Benché un romanzo sulla solitudine dell’individuo, il suo è per forza di cose anche un romanzo sulle relazioni famigliari. Figli e nipoti, i «giovani» insomma, hanno difficoltà ad accettare il cambiamento nei propri genitori, soprattutto se si tratta di cambiamenti nelle relazioni personali, affettive, anche nel caso in cui il genitore sia vedovo/a. Come mai?
È una cosa che noi tutti fatichiamo ad accettare, perché nell’accettare il cambiamento di un genitore bisogna essere disposti a cambiare anche noi stessi. È un percorso difficile, a volte impossibile. Ai nostri genitori è legata l’immagine che noi abbiamo di noi stessi. Forse bisognerebbe essere educati a una cosa simile, ma è difficile, ci vuole intelligenza. E lo stesso vale per la capacità di comprendere i cambiamenti nello Zeitgest. Conosco un sacco di gente anche molto intelligente, che è totalmente incapace di comprendere il proprio tempo. E poi comunque – tornando a quanto dicevamo prima – va detto che non è un segreto che ciò che molti figli in realtà temono delle nuove relazioni sentimentali dei genitori sono solo le conseguenze che queste potrebbero avere sulle loro eredità!
Lei finora ha scritto diverse raccolte di poesie e racconti brevi. Perché il passaggio a un romanzo? Come definirebbe il proprio stile?
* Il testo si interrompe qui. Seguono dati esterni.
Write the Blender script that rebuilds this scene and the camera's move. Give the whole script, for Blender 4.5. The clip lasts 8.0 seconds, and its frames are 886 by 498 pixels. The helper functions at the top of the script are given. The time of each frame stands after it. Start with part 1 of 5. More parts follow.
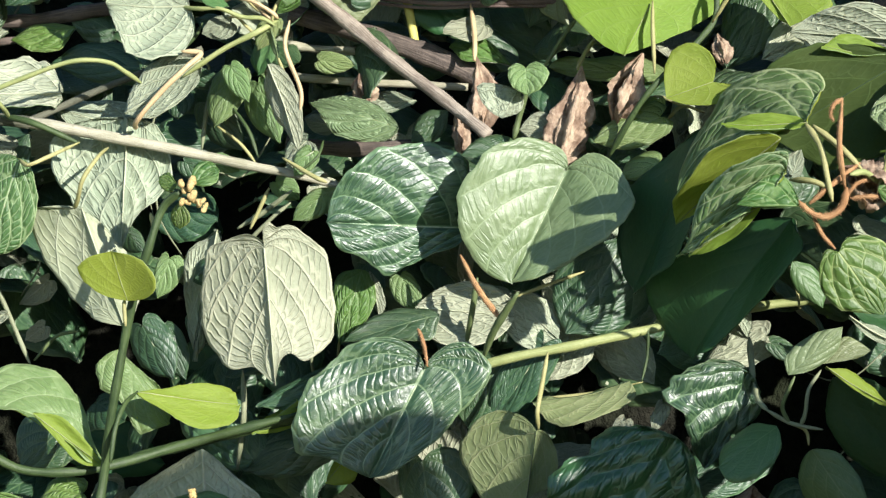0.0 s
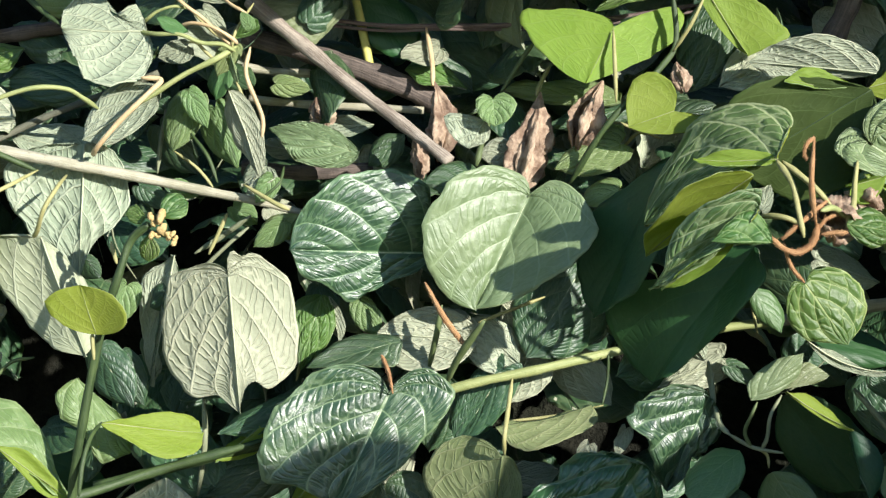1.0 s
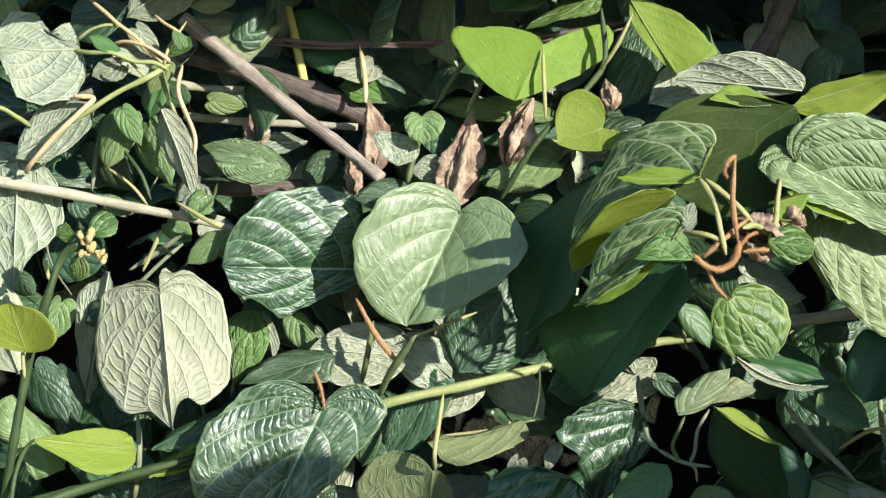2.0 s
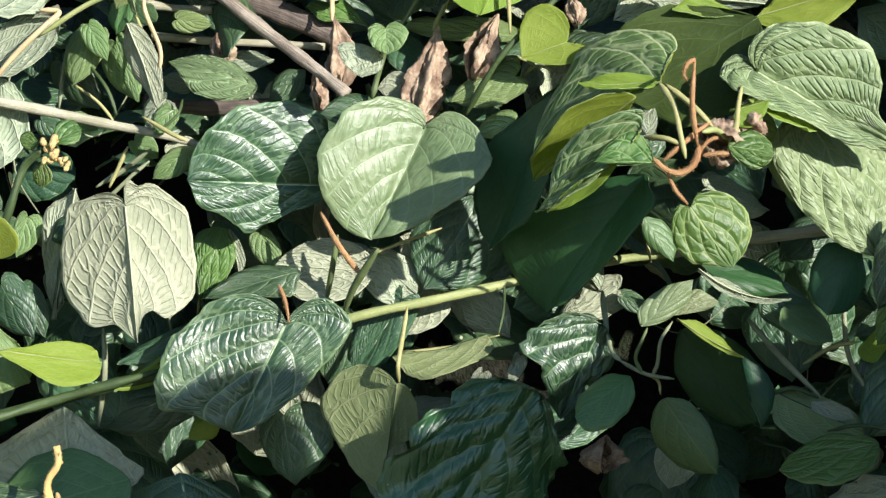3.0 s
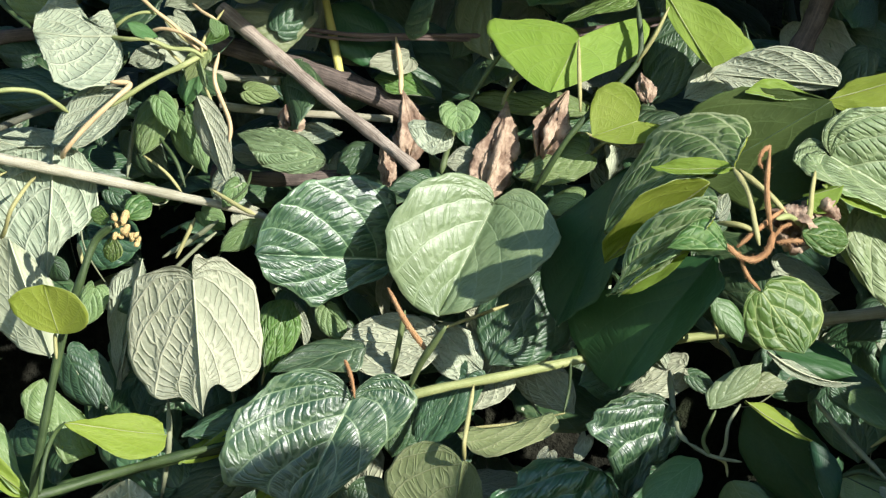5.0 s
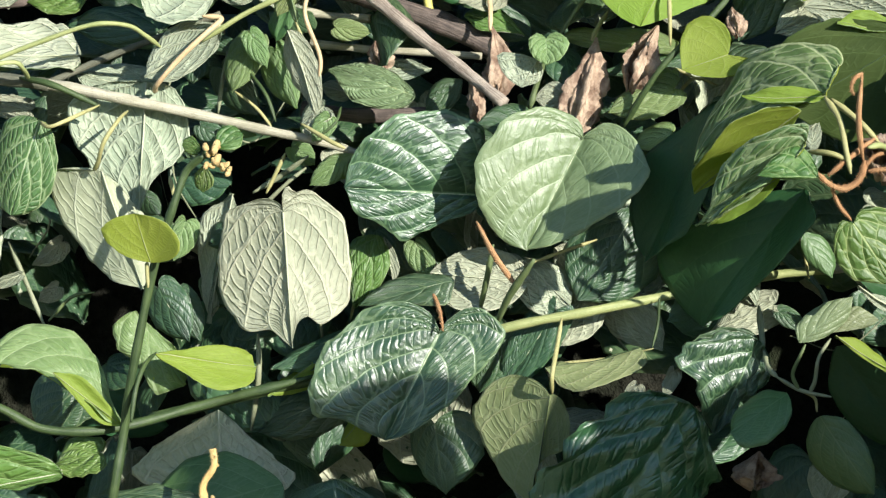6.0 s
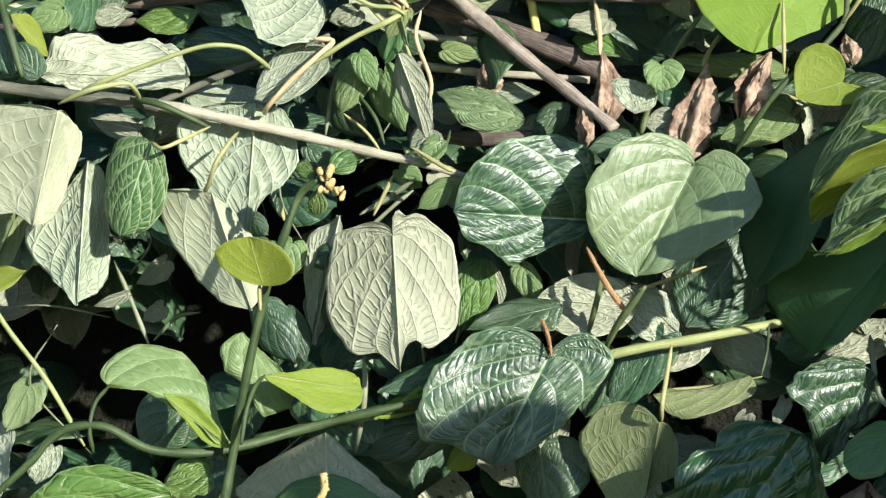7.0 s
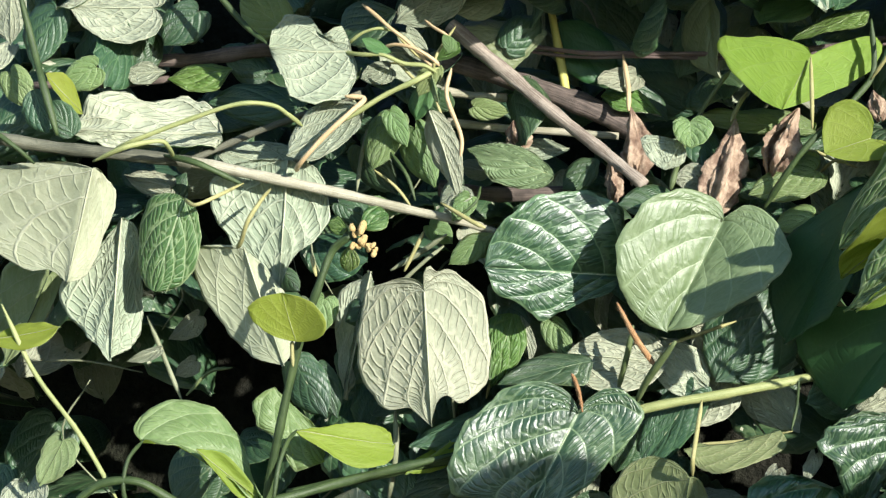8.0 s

In realtà molti lettori delle mie poesie e dei miei racconti insistevano affinché scrivessi un romanzo. Volevano poter continuare a leggere quello che scrivevo, prolungare un qualcosa che, secondo loro, durava troppo poco. A me piace lavorare sull’«essenza» delle cose, e su ciò che quest’essenza sprigiona, per questo scrivo poesie. Mi piacerebbe definire il mio come uno «stile compatto» moltissimo in uno spazio ristretto!